■ **The exercise**:
Return each line of the data below verbatim; pictures are to be left out.

■ **Dataset section**:
>>>>

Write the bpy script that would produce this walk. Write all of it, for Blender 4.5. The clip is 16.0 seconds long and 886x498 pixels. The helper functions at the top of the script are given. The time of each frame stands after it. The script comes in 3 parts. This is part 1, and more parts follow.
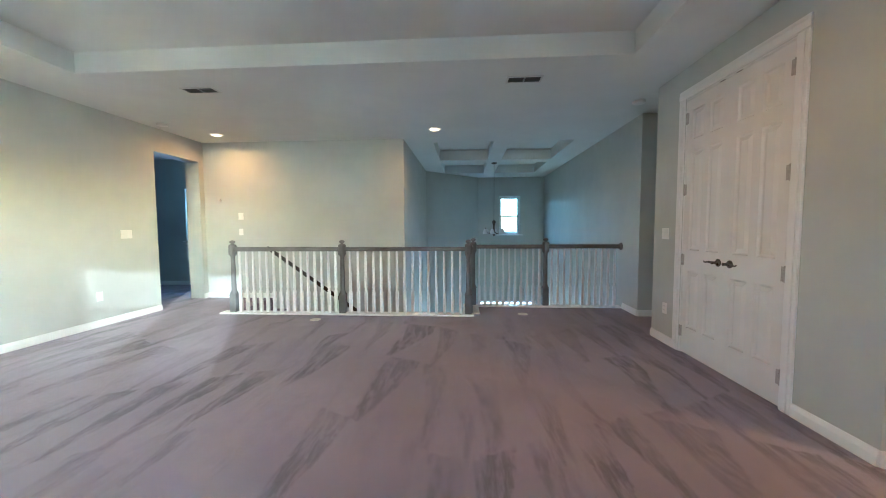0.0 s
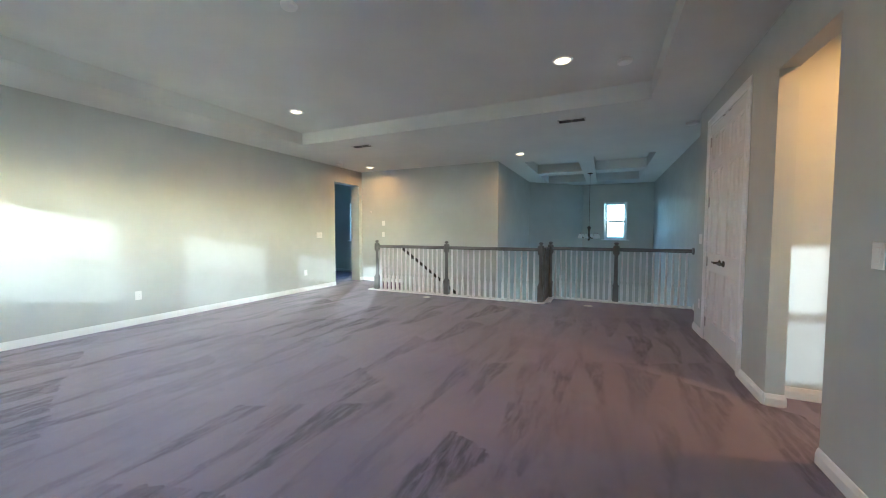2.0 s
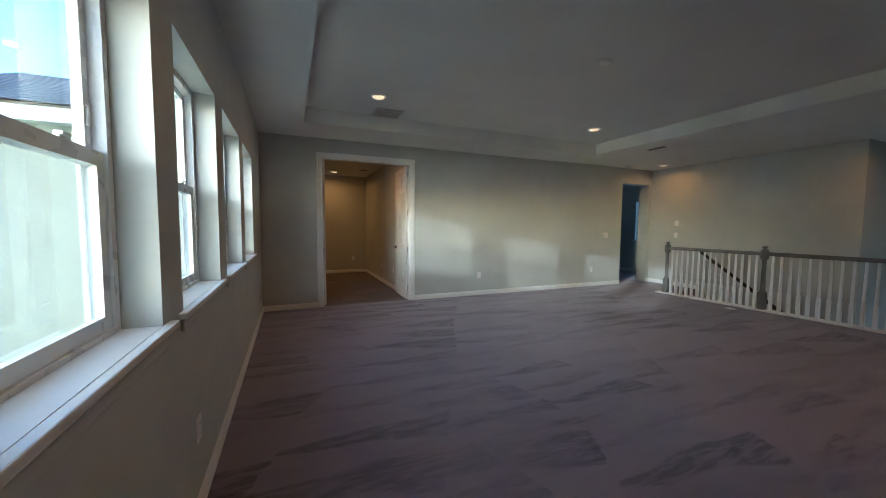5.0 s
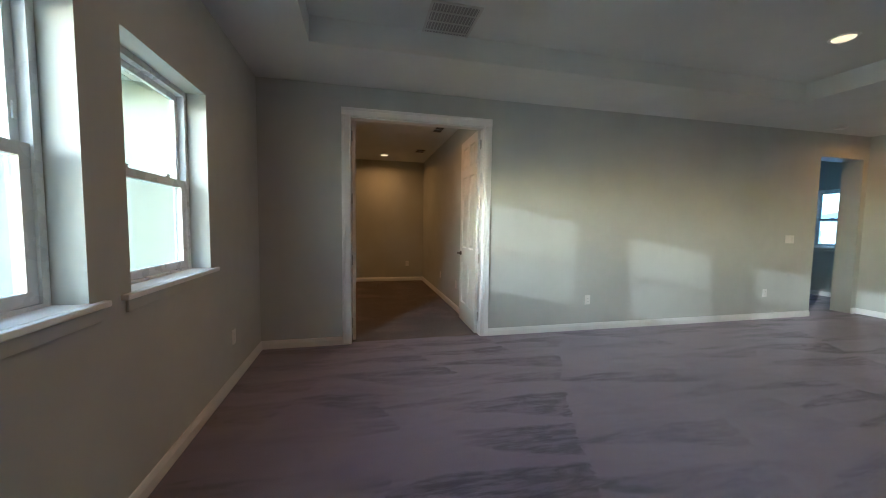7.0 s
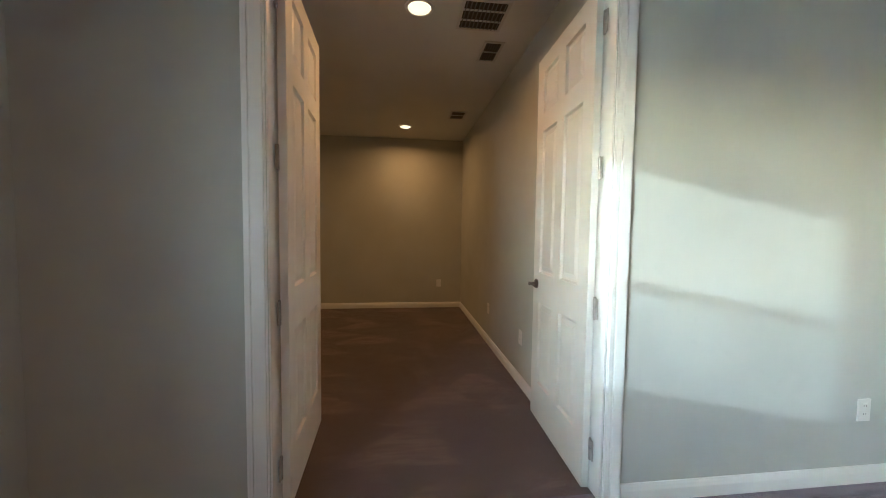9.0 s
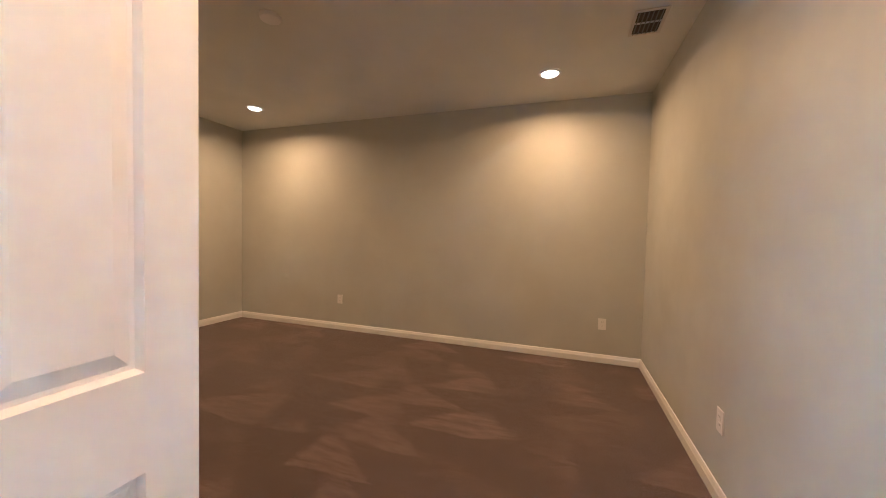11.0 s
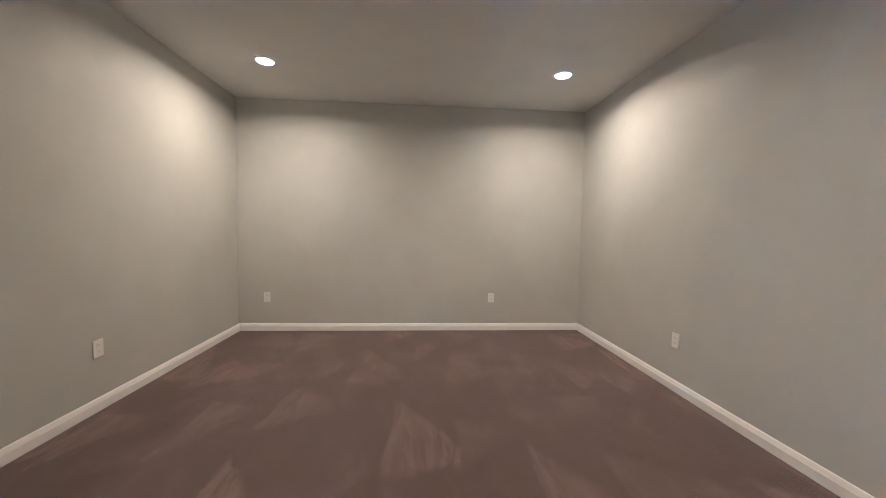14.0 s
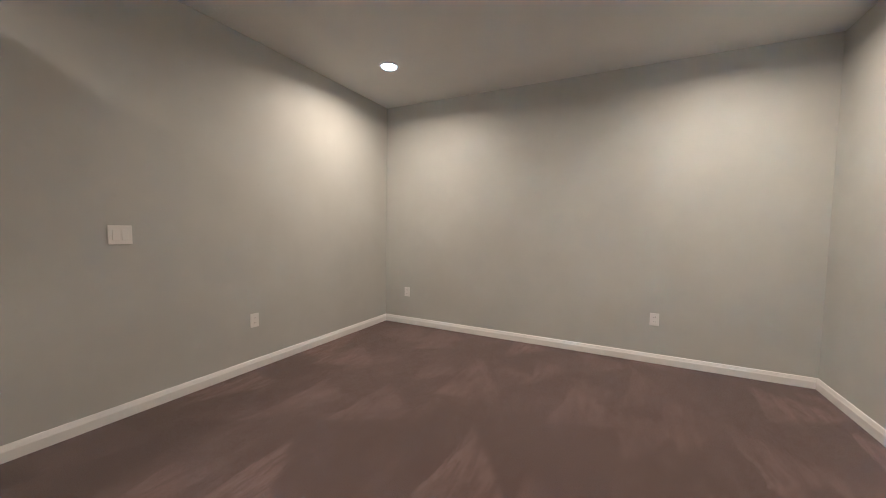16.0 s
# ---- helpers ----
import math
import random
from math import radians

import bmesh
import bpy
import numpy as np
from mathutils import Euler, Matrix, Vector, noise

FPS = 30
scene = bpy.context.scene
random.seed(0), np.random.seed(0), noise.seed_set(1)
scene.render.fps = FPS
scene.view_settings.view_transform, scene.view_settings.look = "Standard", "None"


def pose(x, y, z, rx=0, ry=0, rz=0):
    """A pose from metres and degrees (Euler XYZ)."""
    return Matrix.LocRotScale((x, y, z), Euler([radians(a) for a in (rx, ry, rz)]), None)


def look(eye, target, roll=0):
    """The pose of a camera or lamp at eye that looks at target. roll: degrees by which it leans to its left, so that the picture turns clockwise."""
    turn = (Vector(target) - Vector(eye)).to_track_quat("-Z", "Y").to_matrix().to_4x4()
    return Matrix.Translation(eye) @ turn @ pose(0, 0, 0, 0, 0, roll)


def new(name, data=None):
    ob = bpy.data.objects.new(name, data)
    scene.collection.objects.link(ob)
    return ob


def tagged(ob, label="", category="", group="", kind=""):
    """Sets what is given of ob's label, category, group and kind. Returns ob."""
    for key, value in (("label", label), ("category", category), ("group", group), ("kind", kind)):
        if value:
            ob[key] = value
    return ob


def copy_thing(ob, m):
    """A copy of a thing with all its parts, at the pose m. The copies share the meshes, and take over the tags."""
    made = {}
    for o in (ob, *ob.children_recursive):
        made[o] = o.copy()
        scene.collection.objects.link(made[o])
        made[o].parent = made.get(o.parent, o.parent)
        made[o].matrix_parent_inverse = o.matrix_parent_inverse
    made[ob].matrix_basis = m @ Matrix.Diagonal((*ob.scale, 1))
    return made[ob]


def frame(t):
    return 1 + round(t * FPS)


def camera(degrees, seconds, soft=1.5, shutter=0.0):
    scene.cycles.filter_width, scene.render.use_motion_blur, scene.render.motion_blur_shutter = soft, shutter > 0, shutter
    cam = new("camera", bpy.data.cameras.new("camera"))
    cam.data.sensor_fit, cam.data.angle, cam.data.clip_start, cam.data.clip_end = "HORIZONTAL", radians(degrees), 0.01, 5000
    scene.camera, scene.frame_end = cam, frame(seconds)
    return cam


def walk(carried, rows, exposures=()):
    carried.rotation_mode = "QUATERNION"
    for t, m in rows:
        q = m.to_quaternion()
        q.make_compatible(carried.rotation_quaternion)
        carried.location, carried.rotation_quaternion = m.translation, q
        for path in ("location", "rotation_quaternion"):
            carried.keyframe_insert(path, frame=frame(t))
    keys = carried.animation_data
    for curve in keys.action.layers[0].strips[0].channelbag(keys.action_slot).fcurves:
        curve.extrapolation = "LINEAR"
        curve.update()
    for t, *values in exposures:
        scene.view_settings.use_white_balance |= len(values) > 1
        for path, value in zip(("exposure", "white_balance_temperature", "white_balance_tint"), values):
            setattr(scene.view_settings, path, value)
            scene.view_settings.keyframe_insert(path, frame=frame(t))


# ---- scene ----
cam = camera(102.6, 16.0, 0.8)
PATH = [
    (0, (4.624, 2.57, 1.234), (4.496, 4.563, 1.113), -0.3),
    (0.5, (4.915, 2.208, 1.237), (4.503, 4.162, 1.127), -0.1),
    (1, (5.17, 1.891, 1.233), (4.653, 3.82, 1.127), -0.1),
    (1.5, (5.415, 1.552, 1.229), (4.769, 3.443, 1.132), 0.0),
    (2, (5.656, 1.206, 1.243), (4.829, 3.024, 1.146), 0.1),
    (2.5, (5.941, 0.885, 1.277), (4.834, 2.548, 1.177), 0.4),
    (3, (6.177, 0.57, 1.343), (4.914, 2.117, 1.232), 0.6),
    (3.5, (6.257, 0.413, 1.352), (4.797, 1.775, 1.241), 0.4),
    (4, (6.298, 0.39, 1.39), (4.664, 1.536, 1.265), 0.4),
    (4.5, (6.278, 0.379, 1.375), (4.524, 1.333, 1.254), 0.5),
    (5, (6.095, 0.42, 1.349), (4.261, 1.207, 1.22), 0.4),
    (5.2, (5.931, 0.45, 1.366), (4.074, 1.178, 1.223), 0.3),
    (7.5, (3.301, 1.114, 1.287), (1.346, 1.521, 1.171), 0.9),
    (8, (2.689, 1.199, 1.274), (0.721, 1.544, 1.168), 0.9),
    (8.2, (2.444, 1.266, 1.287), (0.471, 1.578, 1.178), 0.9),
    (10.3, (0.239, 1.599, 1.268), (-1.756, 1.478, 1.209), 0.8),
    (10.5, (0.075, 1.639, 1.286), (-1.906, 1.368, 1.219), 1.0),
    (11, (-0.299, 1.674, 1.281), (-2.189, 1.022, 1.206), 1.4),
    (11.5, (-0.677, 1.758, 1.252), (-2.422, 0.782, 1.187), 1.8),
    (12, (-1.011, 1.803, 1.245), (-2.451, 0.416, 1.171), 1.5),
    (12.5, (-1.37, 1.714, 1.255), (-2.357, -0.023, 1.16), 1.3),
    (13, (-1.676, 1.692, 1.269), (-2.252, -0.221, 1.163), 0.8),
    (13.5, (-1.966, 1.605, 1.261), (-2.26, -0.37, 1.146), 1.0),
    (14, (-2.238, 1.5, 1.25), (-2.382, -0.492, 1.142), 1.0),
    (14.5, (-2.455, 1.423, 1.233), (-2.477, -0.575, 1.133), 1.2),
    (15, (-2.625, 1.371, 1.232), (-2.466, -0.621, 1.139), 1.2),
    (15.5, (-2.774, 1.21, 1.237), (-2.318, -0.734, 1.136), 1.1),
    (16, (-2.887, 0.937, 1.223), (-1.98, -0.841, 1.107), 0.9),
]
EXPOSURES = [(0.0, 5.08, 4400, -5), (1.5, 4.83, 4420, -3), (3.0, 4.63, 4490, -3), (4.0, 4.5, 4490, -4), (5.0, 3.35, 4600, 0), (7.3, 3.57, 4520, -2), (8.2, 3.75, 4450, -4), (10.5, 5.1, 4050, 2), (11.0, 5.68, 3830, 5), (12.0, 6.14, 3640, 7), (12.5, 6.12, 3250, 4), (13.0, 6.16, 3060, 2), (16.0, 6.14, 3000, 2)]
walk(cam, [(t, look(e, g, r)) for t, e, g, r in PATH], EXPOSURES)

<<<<

■ **Expected answer**:
Write the bpy script that would produce this walk. Write all of it, for Blender 4.5. The clip is 16.0 seconds long and 886x498 pixels. The helper functions at the top of the script are given. The time of each frame stands after it. The script comes in 3 parts. This is part 1, and more parts follow.
0.0 s
2.0 s
5.0 s
7.0 s
9.0 s
11.0 s
14.0 s
16.0 s
# ---- helpers ----
import math
import random
from math import radians

import bmesh
import bpy
import numpy as np
from mathutils import Euler, Matrix, Vector, noise

FPS = 30
scene = bpy.context.scene
random.seed(0), np.random.seed(0), noise.seed_set(1)
scene.render.fps = FPS
scene.view_settings.view_transform, scene.view_settings.look = "Standard", "None"


def pose(x, y, z, rx=0, ry=0, rz=0):
    """A pose from metres and degrees (Euler XYZ)."""
    return Matrix.LocRotScale((x, y, z), Euler([radians(a) for a in (rx, ry, rz)]), None)


def look(eye, target, roll=0):
    """The pose of a camera or lamp at eye that looks at target. roll: degrees by which it leans to its left, so that the picture turns clockwise."""
    turn = (Vector(target) - Vector(eye)).to_track_quat("-Z", "Y").to_matrix().to_4x4()
    return Matrix.Translation(eye) @ turn @ pose(0, 0, 0, 0, 0, roll)


def new(name, data=None):
    ob = bpy.data.objects.new(name, data)
    scene.collection.objects.link(ob)
    return ob


def tagged(ob, label="", category="", group="", kind=""):
    """Sets what is given of ob's label, category, group and kind. Returns ob."""
    for key, value in (("label", label), ("category", category), ("group", group), ("kind", kind)):
        if value:
            ob[key] = value
    return ob


def copy_thing(ob, m):
    """A copy of a thing with all its parts, at the pose m. The copies share the meshes, and take over the tags."""
    made = {}
    for o in (ob, *ob.children_recursive):
        made[o] = o.copy()
        scene.collection.objects.link(made[o])
        made[o].parent = made.get(o.parent, o.parent)
        made[o].matrix_parent_inverse = o.matrix_parent_inverse
    made[ob].matrix_basis = m @ Matrix.Diagonal((*ob.scale, 1))
    return made[ob]


def frame(t):
    return 1 + round(t * FPS)


def camera(degrees, seconds, soft=1.5, shutter=0.0):
    scene.cycles.filter_width, scene.render.use_motion_blur, scene.render.motion_blur_shutter = soft, shutter > 0, shutter
    cam = new("camera", bpy.data.cameras.new("camera"))
    cam.data.sensor_fit, cam.data.angle, cam.data.clip_start, cam.data.clip_end = "HORIZONTAL", radians(degrees), 0.01, 5000
    scene.camera, scene.frame_end = cam, frame(seconds)
    return cam


def walk(carried, rows, exposures=()):
    carried.rotation_mode = "QUATERNION"
    for t, m in rows:
        q = m.to_quaternion()
        q.make_compatible(carried.rotation_quaternion)
        carried.location, carried.rotation_quaternion = m.translation, q
        for path in ("location", "rotation_quaternion"):
            carried.keyframe_insert(path, frame=frame(t))
    keys = carried.animation_data
    for curve in keys.action.layers[0].strips[0].channelbag(keys.action_slot).fcurves:
        curve.extrapolation = "LINEAR"
        curve.update()
    for t, *values in exposures:
        scene.view_settings.use_white_balance |= len(values) > 1
        for path, value in zip(("exposure", "white_balance_temperature", "white_balance_tint"), values):
            setattr(scene.view_settings, path, value)
            scene.view_settings.keyframe_insert(path, frame=frame(t))


# ---- scene ----
cam = camera(102.6, 16.0, 0.8)
PATH = [
    (0, (4.624, 2.57, 1.234), (4.496, 4.563, 1.113), -0.3),
    (0.5, (4.915, 2.208, 1.237), (4.503, 4.162, 1.127), -0.1),
    (1, (5.17, 1.891, 1.233), (4.653, 3.82, 1.127), -0.1),
    (1.5, (5.415, 1.552, 1.229), (4.769, 3.443, 1.132), 0.0),
    (2, (5.656, 1.206, 1.243), (4.829, 3.024, 1.146), 0.1),
    (2.5, (5.941, 0.885, 1.277), (4.834, 2.548, 1.177), 0.4),
    (3, (6.177, 0.57, 1.343), (4.914, 2.117, 1.232), 0.6),
    (3.5, (6.257, 0.413, 1.352), (4.797, 1.775, 1.241), 0.4),
    (4, (6.298, 0.39, 1.39), (4.664, 1.536, 1.265), 0.4),
    (4.5, (6.278, 0.379, 1.375), (4.524, 1.333, 1.254), 0.5),
    (5, (6.095, 0.42, 1.349), (4.261, 1.207, 1.22), 0.4),
    (5.2, (5.931, 0.45, 1.366), (4.074, 1.178, 1.223), 0.3),
    (7.5, (3.301, 1.114, 1.287), (1.346, 1.521, 1.171), 0.9),
    (8, (2.689, 1.199, 1.274), (0.721, 1.544, 1.168), 0.9),
    (8.2, (2.444, 1.266, 1.287), (0.471, 1.578, 1.178), 0.9),
    (10.3, (0.239, 1.599, 1.268), (-1.756, 1.478, 1.209), 0.8),
    (10.5, (0.075, 1.639, 1.286), (-1.906, 1.368, 1.219), 1.0),
    (11, (-0.299, 1.674, 1.281), (-2.189, 1.022, 1.206), 1.4),
    (11.5, (-0.677, 1.758, 1.252), (-2.422, 0.782, 1.187), 1.8),
    (12, (-1.011, 1.803, 1.245), (-2.451, 0.416, 1.171), 1.5),
    (12.5, (-1.37, 1.714, 1.255), (-2.357, -0.023, 1.16), 1.3),
    (13, (-1.676, 1.692, 1.269), (-2.252, -0.221, 1.163), 0.8),
    (13.5, (-1.966, 1.605, 1.261), (-2.26, -0.37, 1.146), 1.0),
    (14, (-2.238, 1.5, 1.25), (-2.382, -0.492, 1.142), 1.0),
    (14.5, (-2.455, 1.423, 1.233), (-2.477, -0.575, 1.133), 1.2),
    (15, (-2.625, 1.371, 1.232), (-2.466, -0.621, 1.139), 1.2),
    (15.5, (-2.774, 1.21, 1.237), (-2.318, -0.734, 1.136), 1.1),
    (16, (-2.887, 0.937, 1.223), (-1.98, -0.841, 1.107), 0.9),
]
EXPOSURES = [(0.0, 5.08, 4400, -5), (1.5, 4.83, 4420, -3), (3.0, 4.63, 4490, -3), (4.0, 4.5, 4490, -4), (5.0, 3.35, 4600, 0), (7.3, 3.57, 4520, -2), (8.2, 3.75, 4450, -4), (10.5, 5.1, 4050, 2), (11.0, 5.68, 3830, 5), (12.0, 6.14, 3640, 7), (12.5, 6.12, 3250, 4), (13.0, 6.16, 3060, 2), (16.0, 6.14, 3000, 2)]
walk(cam, [(t, look(e, g, r)) for t, e, g, r in PATH], EXPOSURES)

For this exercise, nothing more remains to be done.